A haunting and yet an encouraging journey awaits you as you engage in an exploration of the soul of a people, found in the photographs of the objects they've left behind. In Lingering Spirit, John Bower has stripped away the overgrowth that accumulates and hides from us the remaining skeleton of a previous time and place. Through his eye, we feel the message not just of those who went before us, but our own inner wailings of today and hopefully our resolve for tomorrow.

I often ask myself why I drag home abandoned pieces of rusty metal, old worn wooden broken parts, and fragments of pottery and glass. Why do I long to touch and see and even heal remnants of the workings of yesterday?

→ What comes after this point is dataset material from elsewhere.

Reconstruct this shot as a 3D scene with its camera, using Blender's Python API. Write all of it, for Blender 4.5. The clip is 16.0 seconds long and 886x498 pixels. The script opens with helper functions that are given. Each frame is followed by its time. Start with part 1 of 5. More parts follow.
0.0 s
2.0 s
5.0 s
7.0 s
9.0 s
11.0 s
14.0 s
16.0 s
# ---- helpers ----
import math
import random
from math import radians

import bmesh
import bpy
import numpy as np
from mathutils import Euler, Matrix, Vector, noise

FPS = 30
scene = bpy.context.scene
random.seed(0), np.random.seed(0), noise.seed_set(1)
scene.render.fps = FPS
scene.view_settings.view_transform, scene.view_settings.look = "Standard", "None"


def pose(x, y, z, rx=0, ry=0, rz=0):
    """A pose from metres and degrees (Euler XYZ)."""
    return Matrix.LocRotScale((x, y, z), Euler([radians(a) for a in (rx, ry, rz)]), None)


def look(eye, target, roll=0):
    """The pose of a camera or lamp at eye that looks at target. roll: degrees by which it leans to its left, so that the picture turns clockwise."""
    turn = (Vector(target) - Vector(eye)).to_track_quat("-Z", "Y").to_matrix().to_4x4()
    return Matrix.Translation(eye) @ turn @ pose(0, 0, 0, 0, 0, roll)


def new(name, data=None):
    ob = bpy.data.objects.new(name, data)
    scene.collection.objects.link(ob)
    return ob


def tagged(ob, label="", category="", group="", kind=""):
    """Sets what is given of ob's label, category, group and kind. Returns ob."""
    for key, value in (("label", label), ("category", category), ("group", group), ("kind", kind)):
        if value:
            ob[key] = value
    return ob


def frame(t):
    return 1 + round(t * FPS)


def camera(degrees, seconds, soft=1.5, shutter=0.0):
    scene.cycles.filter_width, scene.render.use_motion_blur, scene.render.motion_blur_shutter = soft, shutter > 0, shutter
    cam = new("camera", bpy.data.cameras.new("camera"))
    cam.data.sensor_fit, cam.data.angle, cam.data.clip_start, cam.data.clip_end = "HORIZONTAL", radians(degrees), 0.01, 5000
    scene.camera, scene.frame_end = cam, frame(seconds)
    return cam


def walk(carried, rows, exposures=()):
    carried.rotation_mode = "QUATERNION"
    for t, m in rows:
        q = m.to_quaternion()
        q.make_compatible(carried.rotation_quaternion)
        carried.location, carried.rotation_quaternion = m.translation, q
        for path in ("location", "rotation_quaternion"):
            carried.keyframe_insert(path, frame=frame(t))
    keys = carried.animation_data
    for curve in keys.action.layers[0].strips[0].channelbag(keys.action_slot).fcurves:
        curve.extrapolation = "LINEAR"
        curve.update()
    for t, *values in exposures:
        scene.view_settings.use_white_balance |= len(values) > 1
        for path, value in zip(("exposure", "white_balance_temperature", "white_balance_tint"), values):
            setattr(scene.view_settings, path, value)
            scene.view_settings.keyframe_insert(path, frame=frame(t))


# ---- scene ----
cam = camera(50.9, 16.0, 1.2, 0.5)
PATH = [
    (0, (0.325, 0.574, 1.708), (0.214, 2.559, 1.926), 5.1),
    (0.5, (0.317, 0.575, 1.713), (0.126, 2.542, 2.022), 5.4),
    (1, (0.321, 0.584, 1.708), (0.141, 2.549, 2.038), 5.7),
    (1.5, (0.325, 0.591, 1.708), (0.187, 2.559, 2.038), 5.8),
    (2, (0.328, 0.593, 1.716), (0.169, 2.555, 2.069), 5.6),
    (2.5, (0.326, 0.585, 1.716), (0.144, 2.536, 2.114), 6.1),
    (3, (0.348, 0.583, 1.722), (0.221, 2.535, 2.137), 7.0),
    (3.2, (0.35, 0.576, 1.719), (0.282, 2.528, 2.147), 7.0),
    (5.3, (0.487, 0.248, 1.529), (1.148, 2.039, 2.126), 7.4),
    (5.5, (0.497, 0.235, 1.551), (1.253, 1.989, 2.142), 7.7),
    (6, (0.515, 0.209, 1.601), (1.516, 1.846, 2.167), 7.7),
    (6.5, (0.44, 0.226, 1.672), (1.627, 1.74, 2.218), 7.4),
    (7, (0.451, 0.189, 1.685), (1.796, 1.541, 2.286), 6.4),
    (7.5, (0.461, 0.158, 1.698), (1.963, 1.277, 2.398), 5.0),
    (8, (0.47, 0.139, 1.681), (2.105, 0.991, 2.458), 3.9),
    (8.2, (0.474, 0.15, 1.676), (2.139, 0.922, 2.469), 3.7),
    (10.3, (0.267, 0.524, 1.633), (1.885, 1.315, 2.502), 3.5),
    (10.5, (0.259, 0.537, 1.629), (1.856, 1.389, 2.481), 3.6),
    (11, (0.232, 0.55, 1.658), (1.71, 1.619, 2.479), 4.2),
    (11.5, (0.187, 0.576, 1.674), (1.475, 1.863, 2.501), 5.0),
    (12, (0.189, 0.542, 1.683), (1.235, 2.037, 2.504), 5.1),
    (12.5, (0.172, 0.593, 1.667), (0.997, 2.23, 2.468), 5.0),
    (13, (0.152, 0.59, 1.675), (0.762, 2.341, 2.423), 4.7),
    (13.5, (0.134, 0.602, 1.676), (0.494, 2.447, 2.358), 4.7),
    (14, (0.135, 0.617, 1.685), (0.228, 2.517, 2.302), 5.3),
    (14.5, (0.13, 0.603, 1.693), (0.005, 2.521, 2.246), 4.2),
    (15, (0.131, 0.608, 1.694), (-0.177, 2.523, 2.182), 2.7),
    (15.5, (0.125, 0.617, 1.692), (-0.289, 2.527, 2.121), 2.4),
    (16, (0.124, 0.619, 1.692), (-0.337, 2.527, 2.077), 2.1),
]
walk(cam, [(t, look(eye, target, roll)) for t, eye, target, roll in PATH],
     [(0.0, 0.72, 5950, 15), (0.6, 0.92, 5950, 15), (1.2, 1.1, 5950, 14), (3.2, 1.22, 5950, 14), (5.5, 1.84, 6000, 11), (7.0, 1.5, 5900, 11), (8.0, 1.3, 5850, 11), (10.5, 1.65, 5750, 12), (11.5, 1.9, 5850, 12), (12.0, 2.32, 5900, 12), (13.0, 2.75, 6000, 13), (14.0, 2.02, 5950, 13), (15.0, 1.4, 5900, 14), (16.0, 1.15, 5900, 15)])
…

Why do I like "old stuff?" It is because people have rubbed against them as they did their dance with life and left their marks. For me, it's an intimate experience that evokes the very spirit of people heavy walked this path before me. As I feel the objects with my hands and see them with my eyes, their spirit connects with mine. I sense my belonging in the ongoing web of the community of life. And, for the moments of wonder and for the acts of neglect, we are all there together.

The photographs in Lingering Spirit speak to us as a beacon, urging us to experience the essence of the human journey. This is a book of our story. The story of each of our every days that grow to form the shape of our destiny. Through the images of old cars, worn barns and abandoned homes, John Bower introduces us to ourselves.

Just as I'm sure there is always a new use, a real value, an unrealized potential in old weathered objects, I'm given confidence that there is a future of promise for all of us.